Intervention de Michel Magras

Commission des lois constitutionnelles, de législation, du suffrage universel, du Règlement et d'administration générale — Réunion du 11 janvier 2017 à 9h40
Projet de loi de programmation relatif à l'égalité réelle outre-mer et portant autres dispositions en matière sociale et économique — Examen du rapport et du texte de la commission

Photo de Michel MagrasMichel Magras, rapporteur pour avis au nom de la commission des affaires économiques :

Saisie des 25 articles du volet économique de ce projet de loi, notre commission s'est efforcée non seulement d'en améliorer la cohérence et le réalisme, mais aussi de rendre plus percutantes les dispositions inscrites dans le texte.

Ce projet de loi a changé de volume et de nature après son passage chez nos collègues députés. Pour tirer le meilleur parti de cette rafale de 116 mesures, six commissions sénatoriales se sont saisies de l'examen de ces dernières.

Le socle juridique opérationnel pour le législateur dans le domaine économique est l'adaptation aux réalités et la différenciation. Ainsi, à notre initiative, le Sénat vient d'adopter une résolution sur les normes agricoles européennes, pour une meilleure distinction entre le climat tempéré et le climat tropical, indispensable pour éviter un sort désastreux à l'agriculture ultramarine. De même, pour lutter contre la fourmi manioc qui détruit une récolte en 24 heures et pour valoriser les productions ultra-marines haut de gamme par la signalétique, il n'y a pas d'autre guide que le principe d'adaptation aux exigences du réel : c'est ainsi que l'on favorisera la création de richesse dont nos outre-mer ont tant besoin.

Nos amendements répondent à trois lignes directrices.
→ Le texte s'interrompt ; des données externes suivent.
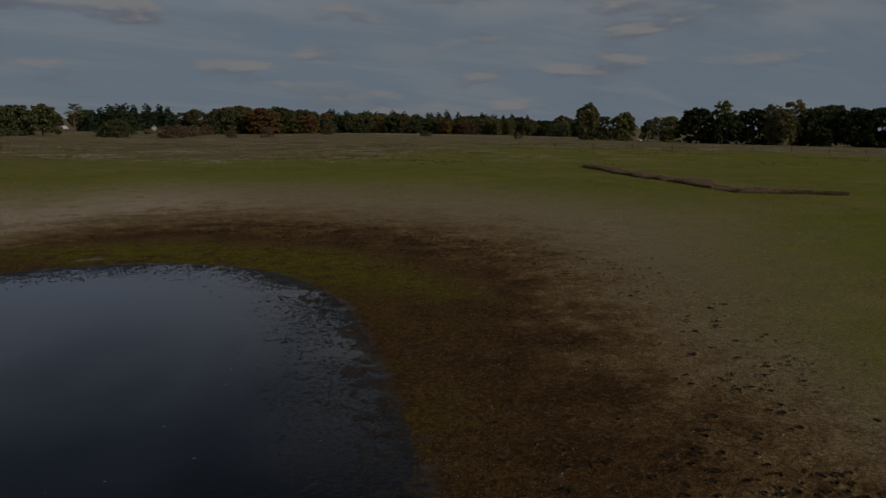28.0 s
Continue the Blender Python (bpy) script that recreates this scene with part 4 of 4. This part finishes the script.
def white_house():
    x, y = far_from(27, 49, 6.78, 708)
    top = tagged(new("house"), "white rendered cottage with a dark tiled gable roof", "house")
    w, l, h, ridge = 6.5, 9.0, 3.2, 6.6
    pts = [(-w / 2, -l / 2, 0), (w / 2, -l / 2, 0), (w / 2, -l / 2, h), (0, -l / 2, ridge), (-w / 2, -l / 2, h)]
    verts = pts + [(a, l / 2, c) for a, _, c in pts]
    faces = [(0, 1, 2, 3, 4), (9, 8, 7, 6, 5), (0, 5, 6, 1), (1, 6, 7, 2), (4, 9, 5, 0)]
    part("wall", mesh_of("wall", verts, faces, WHITEPAINT), top)
    for side in (-1, 1):
        rise = [(0, -l / 2 - 0.3, ridge + 0.15), (side * (w / 2 + 0.4), -l / 2 - 0.3, h - 0.25), (side * (w / 2 + 0.4), l / 2 + 0.3, h - 0.25), (0, l / 2 + 0.3, ridge + 0.15)]
        rv = rise + [(a, b, c - 0.18) for a, b, c in rise]
        part("roof", mesh_of("roof", rv, [(0, 1, 2, 3), (7, 6, 5, 4), (0, 4, 5, 1), (1, 5, 6, 2), (2, 6, 7, 3), (3, 7, 4, 0)], TILE), top)
    from_bm("chimney", box((0.9, 0.9, 1.8), (0, l / 2 - 0.9, ridge + 0.5), 0.04), TILE, top, "brick chimney")
    for wx, wz in ((-1.6, 1.5), (1.6, 1.5), (0, 4.2)):
        frame_ob = from_bm("window", box((1.2, 0.14, 1.2), (wx, -l / 2 - 0.03, wz), 0.02), WHITEPAINT, top)
        from_bm("pane", box((0.98, 0.05, 0.98), (wx, -l / 2 - 0.1, wz)), DARKGLASS, frame_ob, "dark window glass")
    top.matrix_world = pose(x, y, height(x, y), 0, 0, -14) @ Matrix.Scale(0.62, 4)


white_house()


def vehicle(name, x, y, turn, size, mat, label, category):
    l, w, h = size
    top = tagged(new(name), label, category)
    profile = [(-0.5, 0.18), (-0.5, 0.55), (-0.42, 0.92), (-0.3, 1.0), (0.12, 1.0), (0.26, 0.62), (0.46, 0.52), (0.5, 0.4), (0.5, 0.18)]
    if category == "van":
        profile = [(-0.5, 0.16), (-0.5, 0.96), (-0.46, 1.0), (0.26, 1.0), (0.40, 0.55), (0.5, 0.46), (0.5, 0.16)]
    n = len(profile)
    verts = [(a * l, s * w / 2 * (0.9 if b > 0.7 else 1), b * h) for s in (-1, 1) for a, b in profile]
    faces = [tuple(range(n - 1, -1, -1)), tuple(range(n, 2 * n))] + [(k, (k + 1) % n, n + (k + 1) % n, n + k) for k in range(n)]
    part("body", mesh_of("body", verts, faces, mat), top)
    for s in (-1, 1):
        from_bm("side_window", box((l * 0.4, 0.04, h * 0.24), (-0.08 * l, s * w * 0.462, h * 0.8), 0.01), DARKGLASS, top, "dark side glass")
        for a in (-0.31, 0.31):
            bm = bmesh.new()
            bmesh.ops.create_cone(bm, cap_ends=True, segments=16, radius1=0.33, radius2=0.33, depth=0.22, matrix=Matrix.Translation((a * l, s * w * 0.45, 0.33)) @ Matrix.Rotation(math.pi / 2, 4, "X"))
            from_bm("wheel", bm, RUBBER, top, "black tyre")
    top.matrix_world = pose(x, y, height(x, y), 0, 0, turn)


vehicle("van", *far_from(27, 49, 1.13, 700), 20, (8.4, 2.5, 3.1), WHITEPAINT, "long white van parked beside the far trees", "van")
vehicle("car", *far_from(29, 55, 3.0, 665), -5, (4.4, 1.8, 1.5), CARPAINT, "pale car parked before the spruces", "car")
vehicle("car", *far_from(31, 61, 41.4, 425), 30, (4.4, 1.8, 1.5), CARPAINT, "pale silver car parked among meadow trees", "car")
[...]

D'abord, nous approuvons sans modification ou en nous limitant à des correctifs rédactionnels plusieurs dispositions, notamment l'amélioration de la péréquation tarifaire des lettres, un monopole juridiquement protégé tandis que les colis relèvent d'un marché ouvert et concurrentiel.

Nous approuvons également les quatre articles insérés dans le code des transports pour favoriser la continuité territoriale et l'aide à la formation des jeunes ultramarins. Encore faut-il que ces aides n'alimentent pas une hausse des prix des billets d'avion, objet de l'une des demandes de rapport que nous proposons de supprimer, tout en soulignant l'intérêt des questions posées.

Concernant les dispositions touchant au code de commerce et l'enjeu fondamental de la formation des prix dans les outre-mer, nos amendements traduisent deux préoccupations.

La première est de remettre de la cohérence entre des dispositions contradictoires, les unes visant à lutter contre la vie chère et les autres contre les denrées alimentaires à bas prix. Il est fondamental de protéger les producteurs locaux, mais les consommateurs pauvres qui achètent des denrées alimentaires à prix sacrifiés n'ont de toutes les façons pas les moyens de choisir autre chose.

Le deuxième impératif est de trouver le bon timing et le bon curseur pour l'intervention de l'administration dans la fixation des prix outre-mer. L'automaticité et l'ampleur de l'intervention du préfet me paraissent un peu excessives dans le projet de loi qui nous vient de l'Assemblée nationale. Néanmoins, les prix à la consommation étant un sujet explosif, l'État doit utiliser au bon moment des moyens d'action efficaces et bien ciblés, sans tomber dans l'interventionnisme systématique.

Nous vous proposons enfin de faire preuve d'audace en soutenant l'idée d'une expérimentation d'un Small business act ultramarin et en fortifiant son dispositif. L'article 19 réserve 30 % des marchés publics aux PME locales - entendons les PME déjà installées sur le territoire - avec un plafonnement par secteur. Certes, le juge constitutionnel est attentif au respect du principe de libre accès à la commande publique. Mais, d'abord, il s'agit d'une expérimentation limitée à cinq ans. Ensuite, les outre-mer bénéficient en droit européen et en droit français de larges possibilités d'adaptation, consacrées par l'article 349 du Traité sur le fonctionnement de l'Union européenne. Enfin, la philosophie du Small business act américain consiste à faciliter l'émergence de nouveaux candidats susceptibles de fortifier la libre concurrence : il serait dommage que le législateur s'autocensure en se pliant par avance à une conception trop statique du principe de libre accès à la commande publique.

Le dispositif serait fortifié en prévoyant - une mesure inspirée du Small business act américain - que les appels d'offres d'une valeur de plus de 500 000 euros remportés par une grande entreprise doivent comporter un plan de sous-traitance garantissant la participation des PME locales. Ce, afin de favoriser les réseaux de micro-entreprises ultramarins. C'est la réactivité exceptionnelle de tels réseaux qui a fait de l'Italie du Nord la deuxième région industrielle de l'Europe.